Quanto ai cattolici di rito orientale (e non “cattolici romani di rito orientale”), la cosa è un vespaio. Fa comunque testo il Codice dei Canoni delle Chiese Orientali del 1990 che stabilisce la regola inderogabile (figuriamoci che il principio vale persino per le Chiese ortodosse scismatiche) che prima ci si sposa e solo dopo si viene ordinati prete. Mai viceversa. Pensare che nelle Chiese cattoliche di rito orientale, e financo tra gli scismatici ortodossi, i vescovi possono esser scelti solo tra i monaci che fanno voto di celibato (a eccezione di Slovacchia e Repubblica Ceca a causa di un pasticcio generatosi durante il tempo della clandestinità sotto il regime comunista, sanato attraverso un’altra eccezione). Se insomma il passaggio dalla stato coniugale a quello sacerdotale è stato ammesso nella Chiesa antica (ma bisogna capire bene cosa ciò significa), non è però ammesso ora nella Chiesa cattolica di rito latino. Invece il passaggio dallo stato sacerdotale a quello coniugale non è mai stato ammesso nella Chiesa, né antica, né moderna, e neppure nelle Chiese Ortodosse.

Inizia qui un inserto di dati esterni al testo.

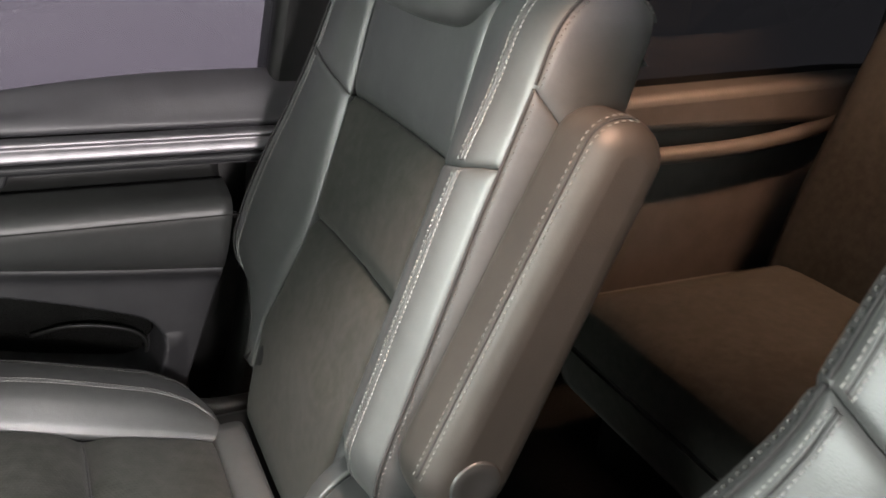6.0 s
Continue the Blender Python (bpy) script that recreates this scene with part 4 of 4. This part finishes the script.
pas = thing("bucket_seat", (-0.22, 1.13, FLOOR_Z), "back of the black front seat with a closed map pocket", "car seat", "front seats")
under(pas, "back_shell", leaned(block(-0.32, -0.165, 0.885, 1.385, 0.275, 1.15, 0.03, 4), -0.165, 0.30, 6), SOFT_BLACK)
under(pas, "panel", leaned(block(-0.18, -0.155, 0.955, 1.372, 0.300, 0.95, 0.010, 3), -0.165, 0.30, 6), SOFT_BLACK, "black seat back panel")
seam = [(-0.146, 1.355, 0.318), (-0.144, 0.992, 0.316), (-0.144, 0.988, 0.448), (-0.145, 1.355, 0.449)]
under(pas, "pocket_piping", leaned(tube(rounded(seam, 10), 0.0018, 6), -0.165, 0.30, 6), SATIN_PLASTIC, "thin glossy piping round the pocket")
under(pas, "map_pocket", leaned(block(-0.165, -0.146, 0.985, 1.362, 0.312, 0.450, 0.007, 3), -0.165, 0.30, 6), SOFT_BLACK, "flat black map pocket")
under(pas, "tab", leaned(block(-0.156, -0.146, 0.998, 1.010, 0.470, 0.512, 0.003), -0.165, 0.30, 6), PLASTIC, "small grey tab")
under(pas, "edge_bar", leaned(tube(rounded([(-0.165, 1.378, 0.300), (-0.158, 1.384, 0.36), (-0.158, 1.384, 0.60), (-0.158, 1.375, 0.95)], 6), 0.006, 8), -0.165, 0.30, 6), SATIN_PLASTIC, "thin grey edge moulding")
under(pas, "side_bar", leaned(tube(rounded([(-0.166, 0.972, 0.298), (-0.158, 0.982, 0.33), (-0.152, 0.985, 0.42), (-0.152, 0.985, 0.55), (-0.155, 0.985, 0.95)], 6), 0.014, 12, None, 0.8), -0.165, 0.30, 6), SATIN_PLASTIC, "grey plastic side moulding")
under(pas, "hinge_cover", tube(rounded([(-0.20, 0.80, 0.525), (-0.165, 0.845, 0.500), (-0.155, 0.892, 0.455), (-0.152, 0.918, 0.395), (-0.158, 0.908, 0.330), (-0.17, 0.895, 0.295)], 6), 0.017, 12), GLOSS, "curved gloss black hinge cover")

# ---- rear face of the front console ----
fc = thing("front_console", (-0.30, 0.70, FLOOR_Z), "rear end of the front console with air vents and controls", "console")
under(fc, "body", prism(rounded([(-0.70, 0.165), (-0.16, 0.165), (-0.150, 0.22), (-0.145, 0.30), (-0.148, 0.44), (-0.165, 0.492), (-0.25, 0.515), (-0.70, 0.50)], 4, True), 0.590, 0.815, 0.02, 4), SOFT_BLACK)
FX = -0.142
plate_bm = prism(rounded([(0.618, 0.30), (0.612, 0.36), (0.618, 0.43), (0.64, 0.462), (0.76, 0.462), (0.788, 0.44), (0.795, 0.36), (0.785, 0.28), (0.755, 0.245), (0.66, 0.250), (0.63, 0.265)], 5, True), 0.0, 0.006, 0.002)
for v in plate_bm.verts:
    v.co = Vector((FX + v.co.y, v.co.x, v.co.z))
bmesh.ops.recalc_face_normals(plate_bm, faces=plate_bm.faces)
under(fc, "control_plate", plate_bm, GLOSS, "gloss black control plate")
FXF = FX + 0.006
rim = [(FXF, y, z) for y, z in rounded([(0.622, 0.302), (0.616, 0.36), (0.622, 0.43), (0.642, 0.458), (0.758, 0.458), (0.784, 0.438), (0.791, 0.36), (0.781, 0.282), (0.753, 0.249), (0.662, 0.254), (0.634, 0.267)], 5, True)]
under(fc, "plate_rim", tube(rim + [rim[0]], 0.0026, 8), SATIN_PLASTIC, "satin rim")
for i in range(7):
    z = 0.352 + i * 0.0145
    under(fc, "vent_slat", leaned(block(FXF - 0.006, FXF + 0.007, 0.628, 0.694, z - 0.0022, z + 0.0022, 0.001), FXF, z, 28), PLASTIC, "", None)
vr = [(FXF + 0.003, y, z) for y, z in rounded([(0.626, 0.345), (0.624, 0.39), (0.626, 0.448), (0.695, 0.450), (0.702, 0.39), (0.696, 0.343)], 4, True)]
under(fc, "vent_frame", tube(vr + [vr[0]], 0.0026, 8), PLASTIC)
under(fc, "vent_wheel", block(FXF, FXF + 0.010, 0.650, 0.672, 0.385, 0.391, 0.002), CHROME, "small bright vent slider")
vr2 = [(FXF + 0.003, y, z) for y, z in rounded([(0.712, 0.345), (0.708, 0.39), (0.712, 0.444), (0.765, 0.446), (0.774, 0.39), (0.766, 0.343)], 4, True)]
under(fc, "vent_frame", tube(vr2 + [vr2[0]], 0.0026, 8), PLASTIC)
for i in range(4):
    y = 0.722 + i * 0.013
    under(fc, "socket_cover", block(FXF - 0.002, FXF + 0.006, y - 0.004, y + 0.004, 0.356, 0.436, 0.0015), SOFT_BLACK if i % 2 else PLASTIC)
rnd = random.Random(3)
for y, z, wy, wz in ((0.726, 0.428, 0.005, 0.016), (0.752, 0.406, 0.008, 0.005), (0.730, 0.378, 0.004, 0.010), (0.742, 0.352, 0.004, 0.012), (0.704, 0.318, 0.010, 0.003), (0.716, 0.324, 0.008, 0.003), (0.704, 0.309, 0.010, 0.003), (0.716, 0.314, 0.008, 0.003), (0.742, 0.330, 0.008, 0.008), (0.764, 0.316, 0.005, 0.005), (0.724, 0.286, 0.009, 0.003), (0.724, 0.279, 0.009, 0.003), (0.727, 0.270, 0.005, 0.005), (0.648, 0.284, 0.004, 0.009), (0.770, 0.292, 0.005, 0.006)):
    under(fc, "icon", block(FXF + 0.0058, FXF + 0.0072, y - wy / 2, y + wy / 2, z - wz / 2, z + wz / 2, 0.0), PRINT)
for y, z, wy, wz in ((0.645, 0.285, 0.022, 0.040), (0.672, 0.288, 0.020, 0.046), (0.722, 0.278, 0.050, 0.036), (0.712, 0.316, 0.036, 0.024), (0.760, 0.312, 0.034, 0.030)):
    under(fc, "switch", block(FXF - 0.002, FXF + 0.0056, y - wy / 2, y + wy / 2, z - wz / 2, z + wz / 2, 0.003), PLASTIC)

lever = under(fc, "air_lever", leaned(block(FXF, FXF + 0.010, 0.7385, 0.7455, 0.372, 0.432, 0.003), FXF, 0.40, 4), SATIN_PLASTIC, "small grey air lever")
under(fc, "lever_tip", disc((FXF + 0.0125, 0.7575, 0.402), (1, 0, 0.2), 0.0055, 0.006, 16), CHROME, "bright round tip", lever)
for y, z in ((0.706, 0.316), (0.724, 0.322)):
    under(fc, "blue_button", block(FXF + 0.002, FXF + 0.0076, y - 0.007, y + 0.007, z - 0.007, z + 0.007, 0.002), BLUE_KEY, "small blue-grey button")
under(fc, "slanted_tab", leaned(block(FXF, FXF + 0.008, 0.676, 0.694, 0.252, 0.302, 0.003), FXF, 0.28, -8), SATIN_PLASTIC, "slanted grey tab")

# ---- seat belt beside the near seat ----
belt = thing("seat_belt", (0.60, 0.0, 0.20), "dark grey woven seat belt hanging across the seat side", "seat belt")
BELT_LINE = [(0.560, -0.022, 0.320), (0.595, -0.010, 0.380), (0.629, 0.000, 0.449), (0.665, 0.015, 0.514), (0.698, 0.030, 0.578), (0.731, 0.045, 0.632), (0.754, 0.053, 0.672), (0.782, 0.050, 0.760), (0.815, 0.035, 0.88), (0.85, 0.012, 1.02), (0.885, -0.005, 1.20)]
pts = rounded(BELT_LINE, 8)
BELT_FACE = Vector((-0.95, -0.20, 0.25)).normalized()


def belt_frame(i):
    d = Vector(pts[min(i + 1, len(pts) - 1)] - pts[max(i - 1, 0)]).normalized()
    w = d.cross(BELT_FACE).normalized()
    return Vector(pts[i]), d, w, w.cross(d).normalized()


grid = []
for i in range(len(pts)):
    c, d, w, n = belt_frame(i)
    row = [c + w * (0.0230 * k) + n * (0.0008 - 0.0006 * k * k) for k in np.linspace(-1, 1, 9)] + [c + w * (0.0230 * k) - n * 0.0008 for k in np.linspace(1, -1, 9)]
    grid.append([tuple(q) for q in row + [row[0]]])
bm = sheet(grid)
bmesh.ops.recalc_face_normals(bm, faces=bm.faces)
web = under(belt, "webbing", bm, WEBBING)
dash = []
for row, k in enumerate(np.linspace(-0.88, 0.88, 13)):
    dash.append([])
    for i in range(len(pts)):
        c, d, w, n = belt_frame(i)
        dash[-1].append((np.array(c + d * (0.0030 * (row % 2)) + w * (0.0230 * k) + n * 0.0010 * (1 if n.dot(BELT_FACE) > 0 else -1)), np.array(n if n.dot(BELT_FACE) > 0 else -n)))
under(belt, "weave_pattern", stitches(dash, 0.0030, 0.0030, 0.0008, 0.0003), BELT_DASH, "pale woven flecks", web)
ic = min(range(len(pts)), key=lambda i: abs(pts[i][2] - 0.678))
c, d, w, n = belt_frame(ic)
loop = [c + w * (0.033 * math.cos(t)) + d * (0.012 * math.sin(t)) + n * 0.005 for t in np.linspace(0, 2 * math.pi, 33)]
tongue = under(belt, "latch_plate", tube([tuple(q) for q in loop], 0.0065, 8, None, 0.7), PLASTIC, "grey plastic and metal latch plate")
bmk = block(-0.026, 0.026, -0.030, -0.008, -0.004, 0.004, 0.003, 3)
mm = Matrix(((w.x, d.x, n.x, c.x), (w.y, d.y, n.y, c.y), (w.z, d.z, n.z, c.z), (0, 0, 0, 1)))
bmesh.ops.transform(bmk, matrix=mm @ Matrix.Translation((0, 0, 0.006)), verts=bmk.verts)
under(belt, "plate_cover", bmk, PLASTIC, "", tongue)
bmk = block(-0.012, 0.034, 0.004, 0.013, -0.0015, 0.0015, 0.001, 2)
bmesh.ops.transform(bmk, matrix=mm @ Matrix.Translation((0.012, 0.0, 0.010)), verts=bmk.verts)
under(belt, "steel_tongue", bmk, CHROME, "bright steel tongue", tongue)

lp = rounded([(0.761, 0.094, 0.441), (0.757, 0.092, 0.473), (0.752, 0.089, 0.511), (0.753, 0.087, 0.529), (0.759, 0.086, 0.537), (0.766, 0.087, 0.526), (0.769, 0.090, 0.505), (0.771, 0.093, 0.481), (0.773, 0.096, 0.446)], 6)
tagged(part("release_strap", tube([tuple(q) for q in lp], 0.0017, 8), CORD), "small red cord loop behind the seat", "strap")

# ---- third row and quarter trim ----
third = thing("third_row_seat", (1.3, 1.0, FLOOR_Z), "dark third-row seat with a folded-flat cushion in warm light", "car seat")


def cushion_slab(x0, x1, y0, y1, z0, z1, puff):
    bm = block(x0, x1, y0, y1, z0, z1, 0.0)
    bmesh.ops.subdivide_edges(bm, edges=bm.edges[:], cuts=14, use_grid_fill=True)
    for v in bm.verts:
        a, b, c = (v.co.x - x0) / (x1 - x0) * 2 - 1, (v.co.y - y0) / (y1 - y0) * 2 - 1, (v.co.z - z0) / (z1 - z0)
        f = (1 - a ** 6) * (1 - b ** 6)
        if c > 0.5:
            v.co.z += puff * f - puff
        v.co.x -= (x1 - x0) * 0.02 * a * (abs(c - 0.5) * 2) ** 4
        v.co.y -= (y1 - y0) * 0.02 * b * (abs(c - 0.5) * 2) ** 4
    return bm


under(third, "cushion", cushion_slab(1.098, 1.55, 0.80, 1.24, 0.30, 0.470, 0.022), SUEDE, "dark suede cushion")
under(third, "backrest", leaned(cushion_slab(1.52, 1.66, 0.80, 1.26, 0.40, 0.95, 0.02), 1.52, 0.45, 18), SUEDE)
under(third, "seat_frame", block(1.16, 1.52, 0.84, 1.20, FLOOR_Z + 0.001, 0.31, 0.02), CARPET)
quarter = tagged(new("quarter_trim"), "dark moulded rear quarter trim with a ledge below the window", "trim", kind="structure")
part("ledge", prism([(0.98, 0.64), (2.4, 0.64), (2.4, 0.722), (1.84, 0.728), (1.35, 0.708), (0.98, 0.69)], 1.40, 1.52, 0.018, 4), FAR_TRIM, quarter, "smooth ledge")
part("ledge_lip", tube(rounded([(0.98, 1.405, 0.605), (1.35, 1.400, 0.600), (1.62, 1.402, 0.612), (1.80, 1.408, 0.650), (1.86, 1.415, 0.74), (1.90, 1.42, 0.95)], 8), 0.016, 10), FAR_TRIM, quarter)
part("side_panel", block(0.98, 2.45, 1.435, 1.498, 0.17, 0.64, 0.01), FAR_TRIM, quarter, "plain dark side panel")
part("step", block(1.10, 1.86, 1.36, 1.436, 0.27, 0.33, 0.012, 3), FAR_TRIM, quarter)
qw = thing("window_2", (1.4, 1.46, 0.75), "dark tinted quarter window", "window", kind="structure")
w2 = part("pane", block(-0.45, 1.0, 0.0, 0.004, -0.10, 0.55, 0.0), DARK_GLASS, qw)
w2.visible_shadow = False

L’infinita misericordia della Chiesa ha studiato percorsi e inquadramenti ad hoc anche per Serrone, spostatosi dopo essere stato ordinato prete, e per chi come lui. Figure che sono una eccezione, problematica. Tanto che non sono mica contenti del Papa. Il Pontefice infatti li delude perché si rifiuta di impiegarli nelle parrocchie. Il perché Serrone lo sa meglio di me. Sta nel Codice di Diritto Canonico (1983), canoni 277 e 1037. Perché i preti sposati sono un’anomalia cui l’infinta misericordia della Chiesa cerca di andare incontro caso per caso (e i casi sono tutti diversi) e fin dove può, mentre per il clero della Chiesa Cattolica la regola è sempre e solo il celibato, come raffinatamente ha una volta in più evidenziato il card. Walter Brandmüller. Non si vorrà mica gettare scandalo e disseminare con fusione nelle parrocchie.
PS Straordinario però come lo strillo di Serrone svii l’attenzione dall’oggetto dell’articolo, lo “scusismo” di don Andrea Maggi che, come a lui, chiede alla Chiesa di essere non-Chiesa.